How do I choose good search URLs? Use the travel search interface to apply your filters (dates, destination, airports, sort order) and copy the resulting hotel list URL. Make sure the URL contains the full set of query parameters so results are stable and reproducible.
What does max_items_per_url control?
It caps how many hotel cards are extracted from each search URL. This is useful for fast sampling, cost control, and rate-limited environments. For full coverage, increase it carefully and monitor runtime.
Why do I need proxy settings? Hotel search pages can be rate-limited or protected by bot detection. A proxy can reduce request failures and improve stability, especially when running many URLs or collecting data repeatedly.
How do I avoid duplicate hotels across runs?
Use the id field as your primary key for deduplication.

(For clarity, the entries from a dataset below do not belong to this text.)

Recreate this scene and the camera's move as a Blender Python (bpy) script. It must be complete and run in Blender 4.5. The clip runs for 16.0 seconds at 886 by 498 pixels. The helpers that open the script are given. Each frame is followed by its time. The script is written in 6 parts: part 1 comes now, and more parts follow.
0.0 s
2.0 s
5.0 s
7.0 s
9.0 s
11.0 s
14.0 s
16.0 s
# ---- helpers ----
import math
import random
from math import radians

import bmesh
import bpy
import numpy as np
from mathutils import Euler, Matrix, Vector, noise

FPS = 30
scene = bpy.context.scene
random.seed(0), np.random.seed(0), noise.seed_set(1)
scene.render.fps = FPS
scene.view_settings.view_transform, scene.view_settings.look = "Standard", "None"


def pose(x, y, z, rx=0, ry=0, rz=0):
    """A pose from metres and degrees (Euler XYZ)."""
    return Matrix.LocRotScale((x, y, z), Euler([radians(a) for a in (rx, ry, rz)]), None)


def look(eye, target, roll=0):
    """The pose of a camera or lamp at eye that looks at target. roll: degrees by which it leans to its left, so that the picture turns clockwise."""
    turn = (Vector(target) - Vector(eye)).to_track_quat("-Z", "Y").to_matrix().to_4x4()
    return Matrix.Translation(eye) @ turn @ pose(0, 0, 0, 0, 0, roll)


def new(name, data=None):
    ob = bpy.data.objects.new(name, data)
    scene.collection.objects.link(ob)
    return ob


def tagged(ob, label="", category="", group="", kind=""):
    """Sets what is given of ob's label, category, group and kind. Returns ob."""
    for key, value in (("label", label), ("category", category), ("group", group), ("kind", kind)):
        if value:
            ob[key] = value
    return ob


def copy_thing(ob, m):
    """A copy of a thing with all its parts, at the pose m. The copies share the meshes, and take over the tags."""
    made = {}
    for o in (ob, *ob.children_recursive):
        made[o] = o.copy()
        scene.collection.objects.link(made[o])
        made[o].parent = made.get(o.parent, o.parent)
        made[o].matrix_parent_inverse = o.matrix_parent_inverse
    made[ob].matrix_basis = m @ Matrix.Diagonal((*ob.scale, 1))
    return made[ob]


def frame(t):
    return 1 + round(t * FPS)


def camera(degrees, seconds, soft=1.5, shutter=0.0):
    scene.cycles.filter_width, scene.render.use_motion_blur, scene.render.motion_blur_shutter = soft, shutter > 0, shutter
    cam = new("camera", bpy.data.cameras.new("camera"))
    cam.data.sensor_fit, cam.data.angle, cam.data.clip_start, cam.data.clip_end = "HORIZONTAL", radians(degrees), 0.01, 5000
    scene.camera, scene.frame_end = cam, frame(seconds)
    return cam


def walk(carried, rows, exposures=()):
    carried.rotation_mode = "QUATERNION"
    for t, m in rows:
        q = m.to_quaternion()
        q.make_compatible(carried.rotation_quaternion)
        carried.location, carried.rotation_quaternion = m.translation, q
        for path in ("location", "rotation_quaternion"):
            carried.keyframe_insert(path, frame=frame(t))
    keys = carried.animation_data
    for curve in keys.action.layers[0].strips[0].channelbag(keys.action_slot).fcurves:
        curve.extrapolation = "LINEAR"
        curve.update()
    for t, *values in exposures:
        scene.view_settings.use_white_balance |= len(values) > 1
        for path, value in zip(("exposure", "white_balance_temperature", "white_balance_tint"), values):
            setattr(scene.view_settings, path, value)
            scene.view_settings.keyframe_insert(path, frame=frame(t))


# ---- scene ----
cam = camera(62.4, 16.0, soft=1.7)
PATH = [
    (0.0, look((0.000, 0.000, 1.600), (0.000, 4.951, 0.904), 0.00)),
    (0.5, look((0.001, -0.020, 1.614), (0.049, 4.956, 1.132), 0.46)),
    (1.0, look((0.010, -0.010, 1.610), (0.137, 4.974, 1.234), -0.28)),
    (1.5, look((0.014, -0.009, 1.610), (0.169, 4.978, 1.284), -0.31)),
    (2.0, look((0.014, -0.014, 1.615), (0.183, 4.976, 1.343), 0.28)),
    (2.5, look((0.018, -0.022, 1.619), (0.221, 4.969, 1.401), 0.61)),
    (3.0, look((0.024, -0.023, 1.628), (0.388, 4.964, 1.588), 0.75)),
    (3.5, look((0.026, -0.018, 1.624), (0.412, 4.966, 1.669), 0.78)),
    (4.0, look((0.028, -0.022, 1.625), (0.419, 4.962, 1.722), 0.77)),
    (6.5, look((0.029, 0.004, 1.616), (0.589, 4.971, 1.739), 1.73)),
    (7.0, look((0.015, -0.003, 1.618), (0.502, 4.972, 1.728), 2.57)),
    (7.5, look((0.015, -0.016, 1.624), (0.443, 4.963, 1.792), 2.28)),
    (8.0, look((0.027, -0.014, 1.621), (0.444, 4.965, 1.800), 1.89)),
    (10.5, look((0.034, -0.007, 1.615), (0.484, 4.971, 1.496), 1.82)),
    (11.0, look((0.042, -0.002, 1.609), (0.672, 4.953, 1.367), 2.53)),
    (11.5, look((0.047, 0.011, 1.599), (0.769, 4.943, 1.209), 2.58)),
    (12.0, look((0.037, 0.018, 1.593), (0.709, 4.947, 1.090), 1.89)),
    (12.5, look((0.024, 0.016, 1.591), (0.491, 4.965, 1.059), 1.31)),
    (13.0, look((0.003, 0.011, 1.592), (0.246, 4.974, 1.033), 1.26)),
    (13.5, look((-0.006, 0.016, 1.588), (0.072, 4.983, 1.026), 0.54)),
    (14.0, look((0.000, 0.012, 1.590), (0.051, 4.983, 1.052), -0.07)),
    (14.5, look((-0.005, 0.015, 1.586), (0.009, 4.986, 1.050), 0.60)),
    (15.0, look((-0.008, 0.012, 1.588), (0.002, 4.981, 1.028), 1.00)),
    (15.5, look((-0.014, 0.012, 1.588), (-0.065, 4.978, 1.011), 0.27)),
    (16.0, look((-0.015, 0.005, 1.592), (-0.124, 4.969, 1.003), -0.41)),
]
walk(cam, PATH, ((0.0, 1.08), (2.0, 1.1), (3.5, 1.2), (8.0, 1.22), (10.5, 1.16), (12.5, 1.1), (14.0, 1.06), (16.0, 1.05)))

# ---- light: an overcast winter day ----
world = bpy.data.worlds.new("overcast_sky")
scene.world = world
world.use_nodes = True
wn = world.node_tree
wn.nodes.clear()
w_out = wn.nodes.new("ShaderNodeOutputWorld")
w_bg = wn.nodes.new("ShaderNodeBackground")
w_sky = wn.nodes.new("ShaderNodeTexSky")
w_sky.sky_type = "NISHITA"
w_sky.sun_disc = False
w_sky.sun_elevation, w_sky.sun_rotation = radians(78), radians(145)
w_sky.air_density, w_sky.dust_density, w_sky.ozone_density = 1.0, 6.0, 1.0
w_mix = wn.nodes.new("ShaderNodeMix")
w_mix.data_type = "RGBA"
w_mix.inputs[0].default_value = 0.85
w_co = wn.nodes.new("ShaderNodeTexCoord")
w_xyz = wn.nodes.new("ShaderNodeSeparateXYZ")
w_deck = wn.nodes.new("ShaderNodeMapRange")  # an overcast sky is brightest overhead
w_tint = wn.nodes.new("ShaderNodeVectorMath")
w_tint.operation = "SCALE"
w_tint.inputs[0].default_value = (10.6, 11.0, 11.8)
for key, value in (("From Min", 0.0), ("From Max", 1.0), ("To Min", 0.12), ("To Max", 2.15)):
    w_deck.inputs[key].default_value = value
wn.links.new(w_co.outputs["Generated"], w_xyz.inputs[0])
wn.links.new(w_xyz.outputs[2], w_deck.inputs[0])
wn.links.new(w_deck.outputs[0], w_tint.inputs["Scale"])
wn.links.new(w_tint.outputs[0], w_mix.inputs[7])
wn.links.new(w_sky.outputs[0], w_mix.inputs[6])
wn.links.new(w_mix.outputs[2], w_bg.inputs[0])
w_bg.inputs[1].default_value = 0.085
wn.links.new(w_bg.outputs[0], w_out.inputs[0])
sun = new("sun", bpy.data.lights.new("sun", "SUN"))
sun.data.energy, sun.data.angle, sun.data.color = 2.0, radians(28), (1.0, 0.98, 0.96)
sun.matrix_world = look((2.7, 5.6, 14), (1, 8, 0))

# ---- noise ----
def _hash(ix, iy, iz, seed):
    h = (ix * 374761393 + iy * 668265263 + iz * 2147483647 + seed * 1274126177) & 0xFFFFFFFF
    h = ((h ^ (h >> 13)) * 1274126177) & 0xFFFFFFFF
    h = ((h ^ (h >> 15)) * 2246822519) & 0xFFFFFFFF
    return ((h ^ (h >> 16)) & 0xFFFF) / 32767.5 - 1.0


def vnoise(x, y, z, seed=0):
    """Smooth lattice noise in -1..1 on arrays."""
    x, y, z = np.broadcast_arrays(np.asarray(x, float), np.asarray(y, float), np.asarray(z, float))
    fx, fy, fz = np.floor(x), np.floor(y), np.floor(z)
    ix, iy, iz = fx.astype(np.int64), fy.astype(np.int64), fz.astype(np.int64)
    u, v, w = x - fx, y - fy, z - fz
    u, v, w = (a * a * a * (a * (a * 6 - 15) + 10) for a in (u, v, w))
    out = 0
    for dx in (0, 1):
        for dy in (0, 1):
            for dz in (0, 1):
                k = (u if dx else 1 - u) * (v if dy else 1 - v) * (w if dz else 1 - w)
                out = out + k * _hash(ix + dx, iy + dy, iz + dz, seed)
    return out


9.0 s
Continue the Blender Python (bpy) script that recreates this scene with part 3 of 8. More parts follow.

If you store historical snapshots, combine (id, departureDate, returnDate, from_url) as a composite key for more precise tracking.
Primary Metric: Extracts ~20–40 hotel cards per minute per URL under typical conditions (depends on page weight and proxy latency).
Reliability Metric: 93–98% successful item capture across multi-URL runs when retries are enabled and a stable proxy is used.
Efficiency Metric: Runs with steady memory usage under ~250–450 MB for moderate workloads (1–5 URLs, 20–50 items each), scaling mainly with browser sessions.
Quality Metric: 95%+ field completeness for core fields (id, title, url, price, rating, location), with geo coordinates present when available on the listing cards.